▶ **TO BE DONE**
Which lines fall between the line holding "Recreate this scene" and the line holding "pose from metres", inclusive? Retype them exactly, without the pictures, and add nothing else.

▶ **PROVIDED DATA**

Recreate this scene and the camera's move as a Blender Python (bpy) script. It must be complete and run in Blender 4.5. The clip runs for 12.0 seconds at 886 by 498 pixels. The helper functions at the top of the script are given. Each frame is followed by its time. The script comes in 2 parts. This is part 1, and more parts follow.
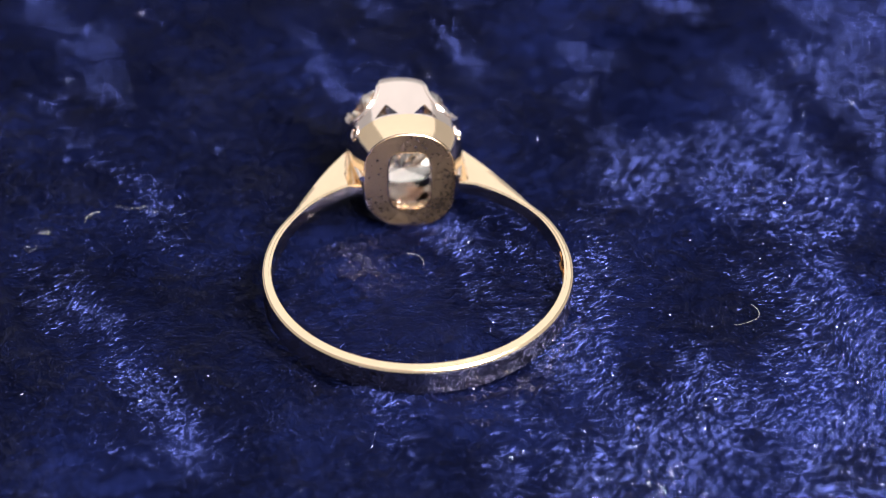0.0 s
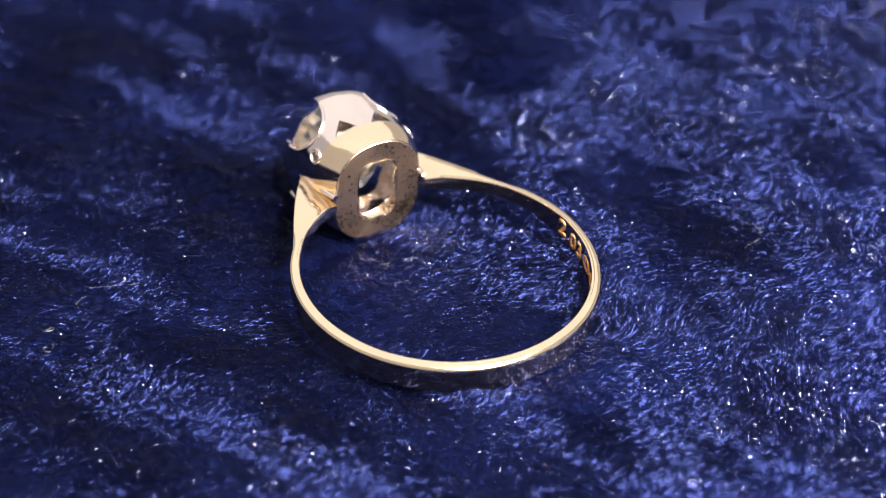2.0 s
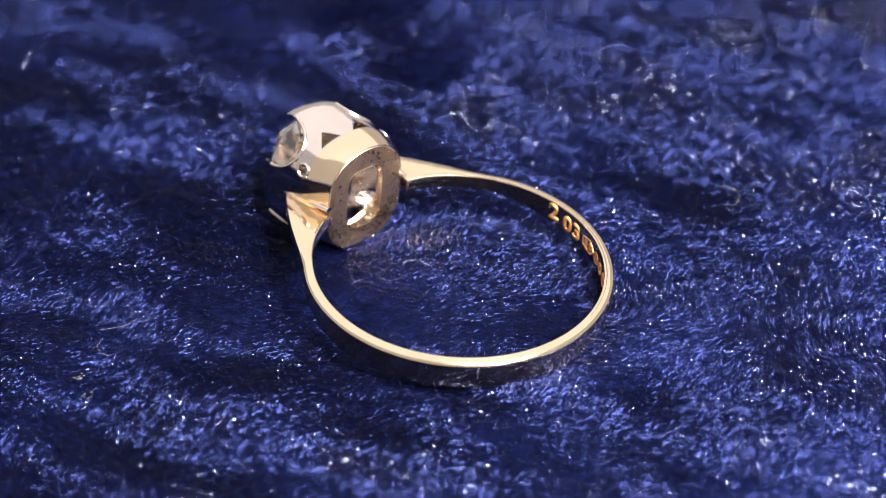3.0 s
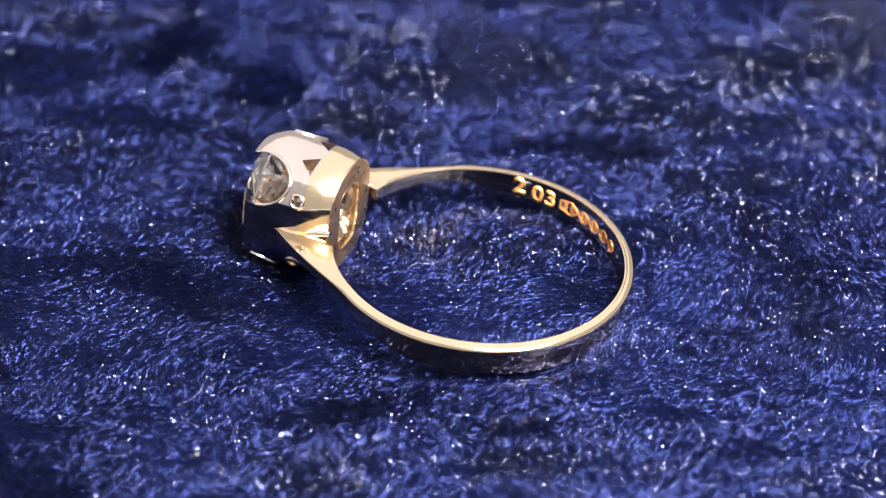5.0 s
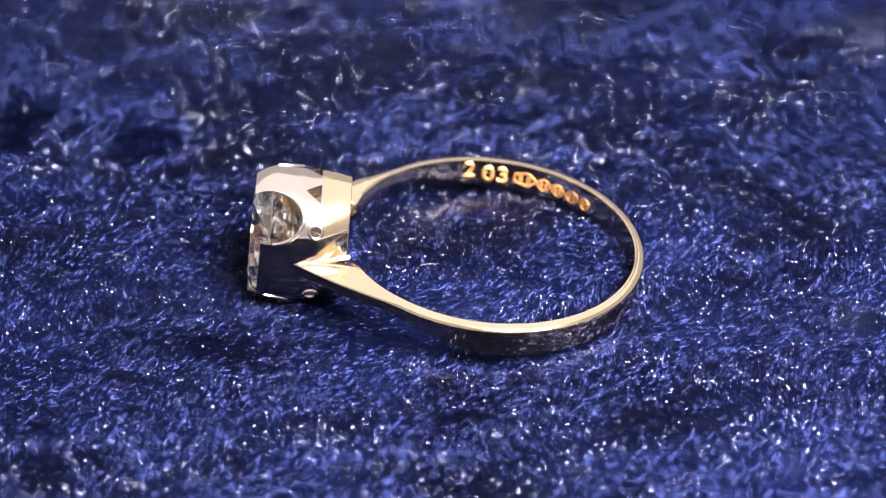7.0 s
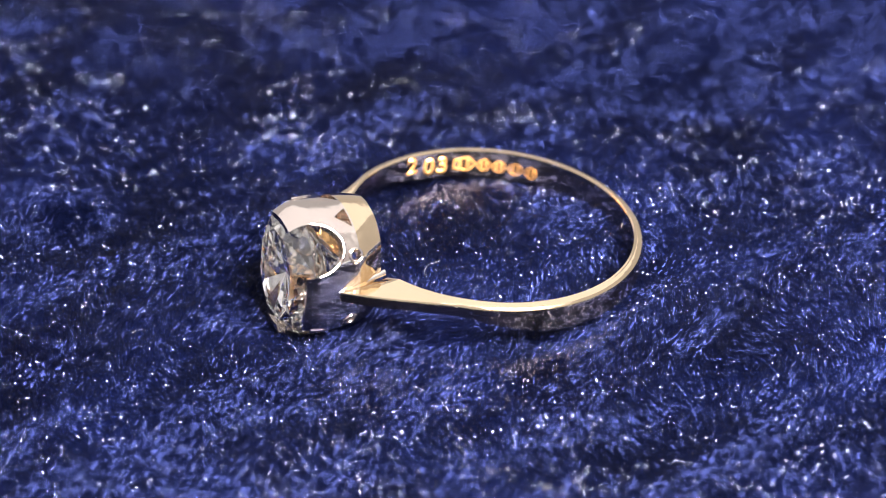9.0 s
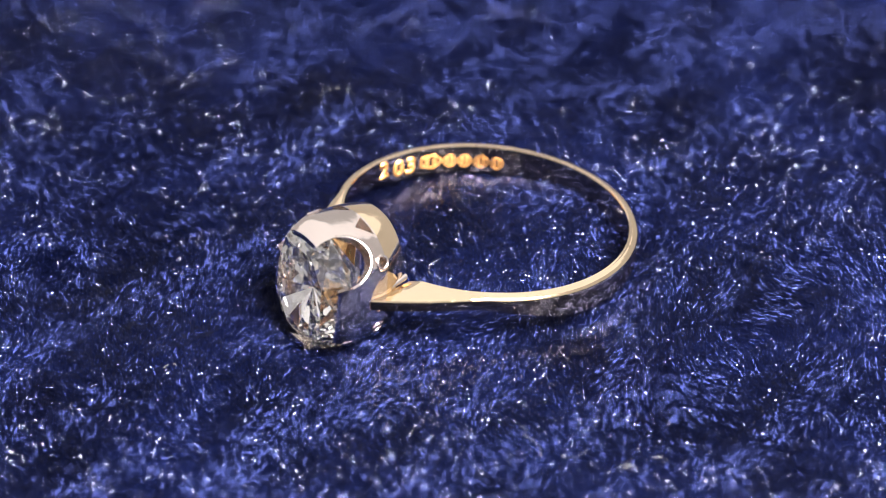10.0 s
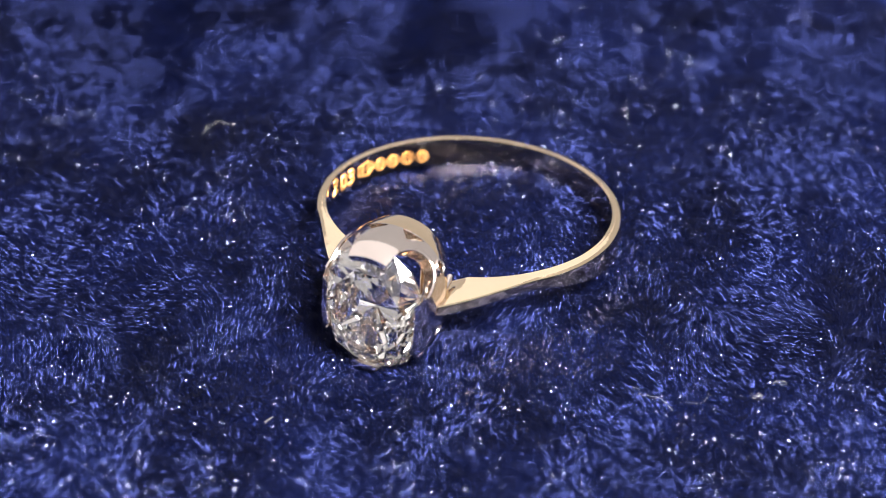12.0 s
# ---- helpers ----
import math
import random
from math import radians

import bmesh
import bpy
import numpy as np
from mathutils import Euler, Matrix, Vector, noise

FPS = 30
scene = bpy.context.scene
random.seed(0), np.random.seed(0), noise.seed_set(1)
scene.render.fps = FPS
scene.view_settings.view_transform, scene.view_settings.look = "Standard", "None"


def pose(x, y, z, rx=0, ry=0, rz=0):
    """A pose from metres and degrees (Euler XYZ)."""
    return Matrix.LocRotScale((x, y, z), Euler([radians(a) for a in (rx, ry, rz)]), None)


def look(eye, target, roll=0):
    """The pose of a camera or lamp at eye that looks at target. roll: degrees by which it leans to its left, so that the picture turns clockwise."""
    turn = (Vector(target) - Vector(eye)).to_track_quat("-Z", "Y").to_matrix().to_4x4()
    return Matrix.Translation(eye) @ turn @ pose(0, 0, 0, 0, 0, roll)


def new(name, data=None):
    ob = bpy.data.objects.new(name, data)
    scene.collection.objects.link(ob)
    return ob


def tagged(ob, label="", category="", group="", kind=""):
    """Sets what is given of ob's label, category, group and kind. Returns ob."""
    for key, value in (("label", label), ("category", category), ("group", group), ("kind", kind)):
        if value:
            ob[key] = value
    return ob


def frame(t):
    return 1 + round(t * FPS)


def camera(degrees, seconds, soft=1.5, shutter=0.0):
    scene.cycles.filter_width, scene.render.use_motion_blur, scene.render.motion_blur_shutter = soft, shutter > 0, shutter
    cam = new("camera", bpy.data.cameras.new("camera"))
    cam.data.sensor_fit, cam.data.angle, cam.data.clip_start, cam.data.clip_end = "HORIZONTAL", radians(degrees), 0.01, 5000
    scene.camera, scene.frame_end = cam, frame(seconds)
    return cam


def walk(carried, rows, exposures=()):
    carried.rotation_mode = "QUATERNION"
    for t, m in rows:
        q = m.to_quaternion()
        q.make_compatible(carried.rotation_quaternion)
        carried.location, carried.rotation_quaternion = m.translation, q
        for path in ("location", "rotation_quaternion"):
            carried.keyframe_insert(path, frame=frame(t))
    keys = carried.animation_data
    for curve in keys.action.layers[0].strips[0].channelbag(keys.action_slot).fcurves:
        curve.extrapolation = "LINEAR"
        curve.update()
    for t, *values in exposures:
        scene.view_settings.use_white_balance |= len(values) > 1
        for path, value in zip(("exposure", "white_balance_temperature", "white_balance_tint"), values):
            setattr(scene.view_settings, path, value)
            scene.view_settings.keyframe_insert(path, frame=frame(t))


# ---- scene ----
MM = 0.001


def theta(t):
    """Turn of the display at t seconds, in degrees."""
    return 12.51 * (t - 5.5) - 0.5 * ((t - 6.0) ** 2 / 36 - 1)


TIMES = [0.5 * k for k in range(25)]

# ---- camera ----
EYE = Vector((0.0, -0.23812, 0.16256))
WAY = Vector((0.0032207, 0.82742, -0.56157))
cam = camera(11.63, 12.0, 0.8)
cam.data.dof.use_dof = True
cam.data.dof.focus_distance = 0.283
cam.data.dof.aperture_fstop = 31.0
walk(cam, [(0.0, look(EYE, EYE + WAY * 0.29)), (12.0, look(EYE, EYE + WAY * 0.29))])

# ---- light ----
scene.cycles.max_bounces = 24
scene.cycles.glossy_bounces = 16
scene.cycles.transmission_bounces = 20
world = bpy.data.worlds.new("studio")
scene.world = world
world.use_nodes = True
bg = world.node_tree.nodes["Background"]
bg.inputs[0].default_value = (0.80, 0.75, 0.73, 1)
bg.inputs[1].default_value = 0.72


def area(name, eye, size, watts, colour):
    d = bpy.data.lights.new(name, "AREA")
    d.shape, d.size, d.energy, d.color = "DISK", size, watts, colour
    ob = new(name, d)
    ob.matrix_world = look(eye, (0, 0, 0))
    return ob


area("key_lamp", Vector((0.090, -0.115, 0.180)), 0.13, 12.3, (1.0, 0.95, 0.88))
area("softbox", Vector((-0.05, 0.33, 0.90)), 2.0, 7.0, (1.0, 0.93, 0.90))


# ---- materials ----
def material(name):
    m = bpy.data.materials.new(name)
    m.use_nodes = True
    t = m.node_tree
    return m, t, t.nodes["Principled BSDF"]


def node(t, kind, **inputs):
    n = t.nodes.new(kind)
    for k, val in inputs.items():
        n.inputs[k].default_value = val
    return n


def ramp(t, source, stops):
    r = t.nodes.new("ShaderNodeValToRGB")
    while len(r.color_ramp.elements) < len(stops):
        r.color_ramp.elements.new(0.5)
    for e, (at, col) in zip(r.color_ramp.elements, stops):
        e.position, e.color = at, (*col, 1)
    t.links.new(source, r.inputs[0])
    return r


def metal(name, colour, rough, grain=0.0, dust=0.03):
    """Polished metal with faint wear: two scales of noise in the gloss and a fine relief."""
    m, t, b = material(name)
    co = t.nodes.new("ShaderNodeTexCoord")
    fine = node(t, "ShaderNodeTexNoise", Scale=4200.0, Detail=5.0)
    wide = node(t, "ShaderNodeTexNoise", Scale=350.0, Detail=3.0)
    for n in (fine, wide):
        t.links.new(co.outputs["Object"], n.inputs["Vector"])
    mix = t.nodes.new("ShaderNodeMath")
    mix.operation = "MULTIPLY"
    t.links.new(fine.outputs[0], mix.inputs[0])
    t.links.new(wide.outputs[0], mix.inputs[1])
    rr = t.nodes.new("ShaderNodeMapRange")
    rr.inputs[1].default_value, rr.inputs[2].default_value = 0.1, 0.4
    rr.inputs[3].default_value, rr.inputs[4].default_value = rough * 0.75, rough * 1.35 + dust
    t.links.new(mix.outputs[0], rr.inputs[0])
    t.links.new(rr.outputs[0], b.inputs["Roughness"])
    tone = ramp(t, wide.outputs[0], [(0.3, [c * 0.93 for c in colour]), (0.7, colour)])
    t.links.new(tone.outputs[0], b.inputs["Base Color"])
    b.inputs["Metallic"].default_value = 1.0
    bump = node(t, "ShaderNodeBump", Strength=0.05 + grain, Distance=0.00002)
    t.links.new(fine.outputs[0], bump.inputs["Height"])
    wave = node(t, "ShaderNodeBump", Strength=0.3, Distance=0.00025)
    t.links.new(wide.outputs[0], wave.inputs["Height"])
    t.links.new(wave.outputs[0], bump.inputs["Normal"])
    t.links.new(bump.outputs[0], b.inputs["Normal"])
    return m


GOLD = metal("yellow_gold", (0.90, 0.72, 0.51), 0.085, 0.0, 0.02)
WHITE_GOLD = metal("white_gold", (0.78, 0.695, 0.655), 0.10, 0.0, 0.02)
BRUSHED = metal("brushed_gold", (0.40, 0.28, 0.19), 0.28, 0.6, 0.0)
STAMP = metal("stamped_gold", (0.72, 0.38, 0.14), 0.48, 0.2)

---

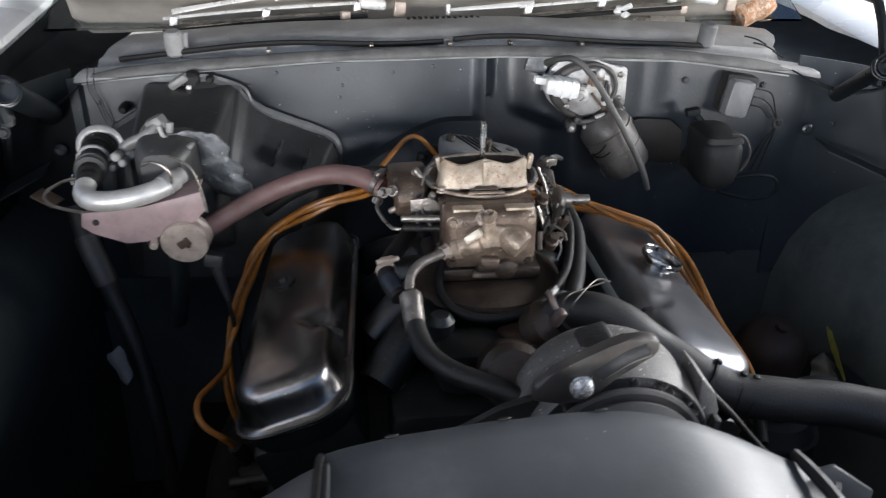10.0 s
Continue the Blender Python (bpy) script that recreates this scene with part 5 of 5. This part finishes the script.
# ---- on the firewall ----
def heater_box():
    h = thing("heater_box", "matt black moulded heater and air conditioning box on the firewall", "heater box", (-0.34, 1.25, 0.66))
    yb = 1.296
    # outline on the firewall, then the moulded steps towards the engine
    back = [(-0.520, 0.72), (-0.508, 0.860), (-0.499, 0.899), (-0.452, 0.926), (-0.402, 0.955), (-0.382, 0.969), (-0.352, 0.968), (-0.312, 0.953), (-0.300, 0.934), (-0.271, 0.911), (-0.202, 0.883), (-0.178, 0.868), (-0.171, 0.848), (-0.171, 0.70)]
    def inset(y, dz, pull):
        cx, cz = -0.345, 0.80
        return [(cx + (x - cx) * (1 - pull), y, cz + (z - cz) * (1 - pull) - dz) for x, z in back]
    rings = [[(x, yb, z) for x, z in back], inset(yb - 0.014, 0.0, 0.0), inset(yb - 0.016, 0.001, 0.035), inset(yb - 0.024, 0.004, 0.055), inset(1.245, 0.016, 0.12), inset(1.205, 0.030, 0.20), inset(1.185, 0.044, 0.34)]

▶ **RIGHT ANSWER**
Recreate this scene and the camera's move as a Blender Python (bpy) script. It must be complete and run in Blender 4.5. The clip runs for 12.0 seconds at 886 by 498 pixels. The helper functions at the top of the script are given. Each frame is followed by its time. The script comes in 2 parts. This is part 1, and more parts follow.
0.0 s
2.0 s
3.0 s
5.0 s
7.0 s
9.0 s
10.0 s
12.0 s
# ---- helpers ----
import math
import random
from math import radians

import bmesh
import bpy
import numpy as np
from mathutils import Euler, Matrix, Vector, noise

FPS = 30
scene = bpy.context.scene
random.seed(0), np.random.seed(0), noise.seed_set(1)
scene.render.fps = FPS
scene.view_settings.view_transform, scene.view_settings.look = "Standard", "None"


def pose(x, y, z, rx=0, ry=0, rz=0):
    """A pose from metres and degrees (Euler XYZ)."""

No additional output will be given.